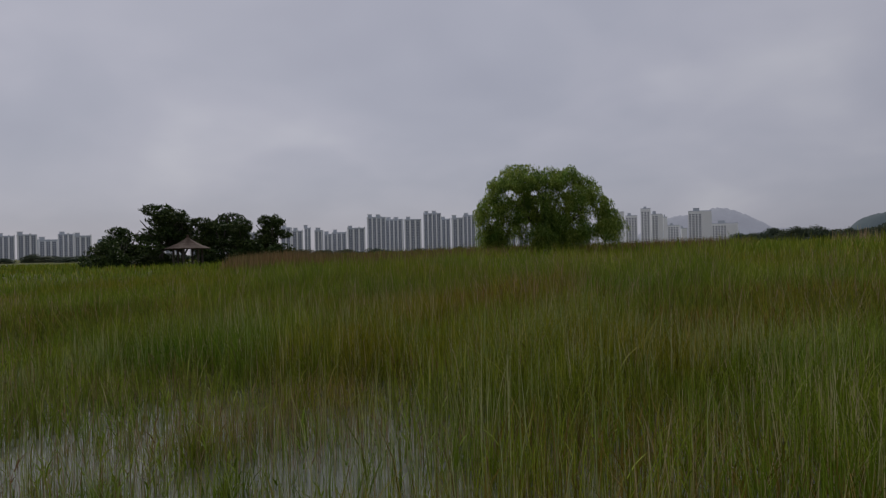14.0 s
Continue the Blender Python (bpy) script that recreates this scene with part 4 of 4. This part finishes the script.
def tree_variant(kind, seed):
    """A trunk mesh and a crown mesh for trees 1 m tall, to be scaled."""
    random.seed(seed)
    bm = bmesh.new()
    limb(bm, (0, 0, -0.05), (0.01, 0, 0.5), 0.035, 0.022, 6)
    for i in range(6):
        an = i / 6 * 2 * math.pi + random.random()
        limb(bm, (0, 0, random.uniform(0.2, 0.45)), (math.cos(an) * 0.25, math.sin(an) * 0.25, random.uniform(0.5, 0.8)), 0.016, 0.006, 5)
    trunk = bpy.data.meshes.new("trunk")
    bm.to_mesh(trunk)
    bm.free()
    trunk.materials.append(M_BARK)
    lobes = []
    if kind == "pine":
        for i in range(11):
            an, r = random.uniform(0, 6.28), random.uniform(0.0, 0.36)
            lobes.append((math.cos(an) * r, math.sin(an) * r, random.uniform(0.42, 0.92) - r * 0.35, random.uniform(0.13, 0.22), random.uniform(0.13, 0.22), random.uniform(0.07, 0.12)))
        mat, count, size = M_PINE, 3600, 0.021
    elif kind == "bush":
        for i in range(9):
            an, r = random.uniform(0, 6.28), random.uniform(0.1, 0.55)
            lobes.append((math.cos(an) * r, math.sin(an) * r, random.uniform(0.25, 0.7) - r * 0.2, random.uniform(0.22, 0.34), random.uniform(0.22, 0.34), random.uniform(0.2, 0.3)))
        mat, count, size = M_PINE, 2200, 0.035
    else:
        for i in range(13):
            an, r = i * 2.4 + random.uniform(-0.4, 0.4), 0.33 * math.sqrt((i + 0.3) / 13)
            lobes.append((math.cos(an) * r, math.sin(an) * r, random.uniform(0.70, 0.80) - r * random.uniform(0.3, 1.4), random.uniform(0.16, 0.23), random.uniform(0.16, 0.23), random.uniform(0.15, 0.22)))
        for i in range(5):
            lobes.append((math.cos(i * 1.26) * 0.26, math.sin(i * 1.26) * 0.26, 0.22, 0.2, 0.2, 0.17))
        mat, count, size = (M_ROUND if kind == "green" else M_FARLEAF), 5600, 0.021
    crown = quick_mesh("crown", *leaf_cloud(lobes_points(lobes, count, 0.45), size, 1.5), mat)
    return trunk, crown


VARIANTS = {k: [tree_variant(k, 11 * i + len(k)) for i in range(3)] for k in ("pine", "bush", "far", "green")}


def tree(kind, variant, x, y, z, height, width, label, group=""):
    t = thing("tree" if kind != "pine" else "pine_tree", pose(x, y, z, 0, 0, random.uniform(0, 360)), label, "tree", group)
    trunk, crown = VARIANTS[kind][variant % 3]
    for name, me in (("trunk", trunk), ("crown", crown)):
        o = linked(name, me, t, Matrix.Diagonal((width, width, height, 1)))
    return t


random.seed(4)


def tree_at(kind, variant, az, dist, top_el, width_deg, label, group="", base=0.3):
    x, y = polar(az, dist, (-0.35, 10.2) if az < -40 else (-0.35, 6.0))
    top = EYE + dist * math.tan(radians(top_el))
    w = dist * radians(width_deg)
    return tree(kind, variant, x, y, base, top - base, w, label, group)


tree_at("green", 0, -7.6, 120, 4.05, 4.5, "round light-green tree beyond the reed field")
tree_at("green", 1, -5.6, 122, 2.7, 2.4, "smaller light-green tree beside a larger one")
tree_at("green", 2, -8.9, 118, 2.5, 2.2, "small bushy green tree beside a larger one")
# pine clump round the pavilion
for i, (az, el, w) in enumerate(((-68.4, 4.3, 6.2), (-66.8, 3.6, 5.4), (-63.8, 4.1, 5.6), (-62.2, 3.1, 4.8), (-60.0, 3.5, 4.4), (-70.8, 2.8, 5.2), (-65.2, 3.2, 5))):
    tree_at("pine", i, az, 100 + (i % 3) * 3, el, w, "dark green pine in a clump by the pavilion", "pine clump", -0.5)
for i, (az, el, w) in enumerate(((-72.4, 1.5, 3.2), (-70.2, 1.2, 3.2), (-63.0, 1.0, 3.0), (-60.9, 1.6, 3.4), (-59.1, 1.2, 3.0), (-68.0, 0.7, 2.4), (-64.6, 0.6, 2.4), (-61.8, 1.6, 3.0), (-71.4, 1.9, 3.0), (-66.2, -0.3, 2.4), (-69.4, 0.2, 3))):
    tree_at("bush", i, az, 99 + (i % 2) * 5, el, w, "dark low bush under the pines", "bushes under the pines", -0.6)
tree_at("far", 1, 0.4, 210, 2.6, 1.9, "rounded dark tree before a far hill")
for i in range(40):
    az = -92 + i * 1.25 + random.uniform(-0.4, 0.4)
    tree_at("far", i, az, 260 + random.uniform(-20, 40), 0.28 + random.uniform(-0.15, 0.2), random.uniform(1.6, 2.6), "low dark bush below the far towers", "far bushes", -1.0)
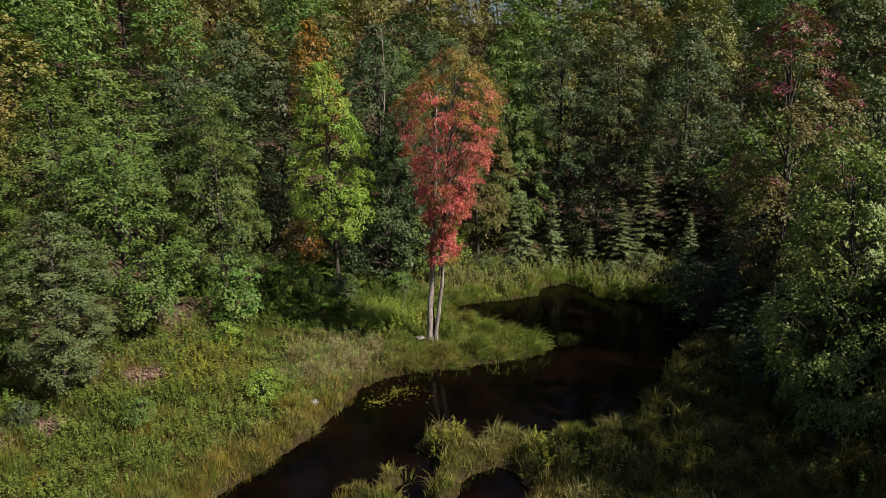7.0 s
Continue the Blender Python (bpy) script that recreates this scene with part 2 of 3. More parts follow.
CHANNELS = [
    [(0.6, -2.6, 1.3), (1.3, -4.8, 0.8), (1.8, -6.6, 0.8), (3.2, -8.1, 0.55), (4.5, -8.4, 0.6), (5.1, -9.8, 0.62), (5.0, -11.2, 0.62), (4.4, -12.6, 0.65), (3.4, -14.0, 0.65), (2.6, -15.6, 1.0)],
    [(1.6, -3.4, 0.4), (3.3, -4.6, 0.35), (4.6, -6.4, 0.4), (4.4, -8.0, 0.4)],
    [(5.6, -4.2, 0.5), (6.9, -5.4, 0.6), (5.3, -5.9, 0.45), (4.6, -6.4, 0.4)],
    [(-2.9, -3.2, 0.3), (-2.95, -5.6, 0.26), (-3.1, -7.6, 0.3), (-3.6, -8.9, 0.42), (-4.3, -10.4, 0.42), (-5.2, -12.0, 0.4), (-6.5, -13.3, 0.48), (-8.0, -14.1, 0.52), (-9.4, -14.2, 0.58), (-10.5, -15.3, 0.7)],
    [(-3.1, -7.9, 0.4), (-2.2, -8.4, 0.22), (-1.4, -9.0, 0.22), (-1.2, -10.6, 0.25), (-1.0, -12.0, 0.35), (-0.4, -13.5, 0.6), (1.2, -14.1, 0.7), (2.8, -15.4, 1.0)],
    [(-0.4, -13.5, 0.5), (-1.4, -14.6, 0.4), (-1.8, -15.6, 0.3)],
    [(-3.8, -9.0, 0.25), (-4.9, -9.2, 0.15)],
    [(-8.0, -7.7, 0.12), (-7.2, -7.2, 0.16)],
]
# land that stands in the water
ISLETS = [
    [(3.8, 10.55, 0.28), (4.2, 10.6, 0.22)],
    [(-2.95, -0.6, 0.6), (-2.4, -0.9, 0.6)],
]
# the clearing between the woods
CLEARING = [
    [(-12.0, -30.0, 12.5), (-10.5, -8.0, 9.8), (-7.5, 0.0, 7.6), (-4.8, 7.0, 6.0), (-3.0, 13.0, 5.8), (0.0, 17.0, 6.0), (5.0, 18.0, 6.0)],
    [(7.0, -30.0, 12.0), (3.0, 0.0, 10.5), (4.0, 8.0, 6.0), (5.0, 16.0, 6.0)],
]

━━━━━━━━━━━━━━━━

- _THE PROBLEM_
Repeat the listing verbatim. Skip the pictures.

- _CORRECT RESULT_
14.0 s
Continue the Blender Python (bpy) script that recreates this scene with part 4 of 4. This part finishes the script.
def tree_variant(kind, seed):
    """A trunk mesh and a crown mesh for trees 1 m tall, to be scaled."""
    random.seed(seed)
    bm = bmesh.new()
    limb(bm, (0, 0, -0.05), (0.01, 0, 0.5), 0.035, 0.022, 6)
    for i in range(6):
        an = i / 6 * 2 * math.pi + random.random()
        limb(bm, (0, 0, random.uniform(0.2, 0.45)), (math.cos(an) * 0.25, math.sin(an) * 0.25, random.uniform(0.5, 0.8)), 0.016, 0.006, 5)
    trunk = bpy.data.meshes.new("trunk")
    bm.to_mesh(trunk)
    bm.free()
    trunk.materials.append(M_BARK)
    lobes = []
    if kind == "pine":
        for i in range(11):
            an, r = random.uniform(0, 6.28), random.uniform(0.0, 0.36)
            lobes.append((math.cos(an) * r, math.sin(an) * r, random.uniform(0.42, 0.92) - r * 0.35, random.uniform(0.13, 0.22), random.uniform(0.13, 0.22), random.uniform(0.07, 0.12)))
        mat, count, size = M_PINE, 3600, 0.021
    elif kind == "bush":
        for i in range(9):
            an, r = random.uniform(0, 6.28), random.uniform(0.1, 0.55)
            lobes.append((math.cos(an) * r, math.sin(an) * r, random.uniform(0.25, 0.7) - r * 0.2, random.uniform(0.22, 0.34), random.uniform(0.22, 0.34), random.uniform(0.2, 0.3)))
        mat, count, size = M_PINE, 2200, 0.035
    else:
        for i in range(13):
            an, r = i * 2.4 + random.uniform(-0.4, 0.4), 0.33 * math.sqrt((i + 0.3) / 13)
            lobes.append((math.cos(an) * r, math.sin(an) * r, random.uniform(0.70, 0.80) - r * random.uniform(0.3, 1.4), random.uniform(0.16, 0.23), random.uniform(0.16, 0.23), random.uniform(0.15, 0.22)))
        for i in range(5):
            lobes.append((math.cos(i * 1.26) * 0.26, math.sin(i * 1.26) * 0.26, 0.22, 0.2, 0.2, 0.17))
        mat, count, size = (M_ROUND if kind == "green" else M_FARLEAF), 5600, 0.021
    crown = quick_mesh("crown", *leaf_cloud(lobes_points(lobes, count, 0.45), size, 1.5), mat)
    return trunk, crown


VARIANTS = {k: [tree_variant(k, 11 * i + len(k)) for i in range(3)] for k in ("pine", "bush", "far", "green")}


def tree(kind, variant, x, y, z, height, width, label, group=""):
    t = thing("tree" if kind != "pine" else "pine_tree", pose(x, y, z, 0, 0, random.uniform(0, 360)), label, "tree", group)
    trunk, crown = VARIANTS[kind][variant % 3]
    for name, me in (("trunk", trunk), ("crown", crown)):
        o = linked(name, me, t, Matrix.Diagonal((width, width, height, 1)))
    return t


random.seed(4)


def tree_at(kind, variant, az, dist, top_el, width_deg, label, group="", base=0.3):
    x, y = polar(az, dist, (-0.35, 10.2) if az < -40 else (-0.35, 6.0))
    top = EYE + dist * math.tan(radians(top_el))
    w = dist * radians(width_deg)
    return tree(kind, variant, x, y, base, top - base, w, label, group)


tree_at("green", 0, -7.6, 120, 4.05, 4.5, "round light-green tree beyond the reed field")
tree_at("green", 1, -5.6, 122, 2.7, 2.4, "smaller light-green tree beside a larger one")
tree_at("green", 2, -8.9, 118, 2.5, 2.2, "small bushy green tree beside a larger one")
# pine clump round the pavilion
for i, (az, el, w) in enumerate(((-68.4, 4.3, 6.2), (-66.8, 3.6, 5.4), (-63.8, 4.1, 5.6), (-62.2, 3.1, 4.8), (-60.0, 3.5, 4.4), (-70.8, 2.8, 5.2), (-65.2, 3.2, 5))):
    tree_at("pine", i, az, 100 + (i % 3) * 3, el, w, "dark green pine in a clump by the pavilion", "pine clump", -0.5)
for i, (az, el, w) in enumerate(((-72.4, 1.5, 3.2), (-70.2, 1.2, 3.2), (-63.0, 1.0, 3.0), (-60.9, 1.6, 3.4), (-59.1, 1.2, 3.0), (-68.0, 0.7, 2.4), (-64.6, 0.6, 2.4), (-61.8, 1.6, 3.0), (-71.4, 1.9, 3.0), (-66.2, -0.3, 2.4), (-69.4, 0.2, 3))):
    tree_at("bush", i, az, 99 + (i % 2) * 5, el, w, "dark low bush under the pines", "bushes under the pines", -0.6)
tree_at("far", 1, 0.4, 210, 2.6, 1.9, "rounded dark tree before a far hill")
for i in range(40):
    az = -92 + i * 1.25 + random.uniform(-0.4, 0.4)
    tree_at("far", i, az, 260 + random.uniform(-20, 40), 0.28 + random.uniform(-0.15, 0.2), random.uniform(1.6, 2.6), "low dark bush below the far towers", "far bushes", -1.0)
7.0 s
Continue the Blender Python (bpy) script that recreates this scene with part 2 of 3. More parts follow.
CHANNELS = [
    [(0.6, -2.6, 1.3), (1.3, -4.8, 0.8), (1.8, -6.6, 0.8), (3.2, -8.1, 0.55), (4.5, -8.4, 0.6), (5.1, -9.8, 0.62), (5.0, -11.2, 0.62), (4.4, -12.6, 0.65), (3.4, -14.0, 0.65), (2.6, -15.6, 1.0)],
    [(1.6, -3.4, 0.4), (3.3, -4.6, 0.35), (4.6, -6.4, 0.4), (4.4, -8.0, 0.4)],
    [(5.6, -4.2, 0.5), (6.9, -5.4, 0.6), (5.3, -5.9, 0.45), (4.6, -6.4, 0.4)],
    [(-2.9, -3.2, 0.3), (-2.95, -5.6, 0.26), (-3.1, -7.6, 0.3), (-3.6, -8.9, 0.42), (-4.3, -10.4, 0.42), (-5.2, -12.0, 0.4), (-6.5, -13.3, 0.48), (-8.0, -14.1, 0.52), (-9.4, -14.2, 0.58), (-10.5, -15.3, 0.7)],
    [(-3.1, -7.9, 0.4), (-2.2, -8.4, 0.22), (-1.4, -9.0, 0.22), (-1.2, -10.6, 0.25), (-1.0, -12.0, 0.35), (-0.4, -13.5, 0.6), (1.2, -14.1, 0.7), (2.8, -15.4, 1.0)],
    [(-0.4, -13.5, 0.5), (-1.4, -14.6, 0.4), (-1.8, -15.6, 0.3)],
    [(-3.8, -9.0, 0.25), (-4.9, -9.2, 0.15)],
    [(-8.0, -7.7, 0.12), (-7.2, -7.2, 0.16)],
]
# land that stands in the water
ISLETS = [
    [(3.8, 10.55, 0.28), (4.2, 10.6, 0.22)],
    [(-2.95, -0.6, 0.6), (-2.4, -0.9, 0.6)],
]
# the clearing between the woods
CLEARING = [
    [(-12.0, -30.0, 12.5), (-10.5, -8.0, 9.8), (-7.5, 0.0, 7.6), (-4.8, 7.0, 6.0), (-3.0, 13.0, 5.8), (0.0, 17.0, 6.0), (5.0, 18.0, 6.0)],
    [(7.0, -30.0, 12.0), (3.0, 0.0, 10.5), (4.0, 8.0, 6.0), (5.0, 16.0, 6.0)],
]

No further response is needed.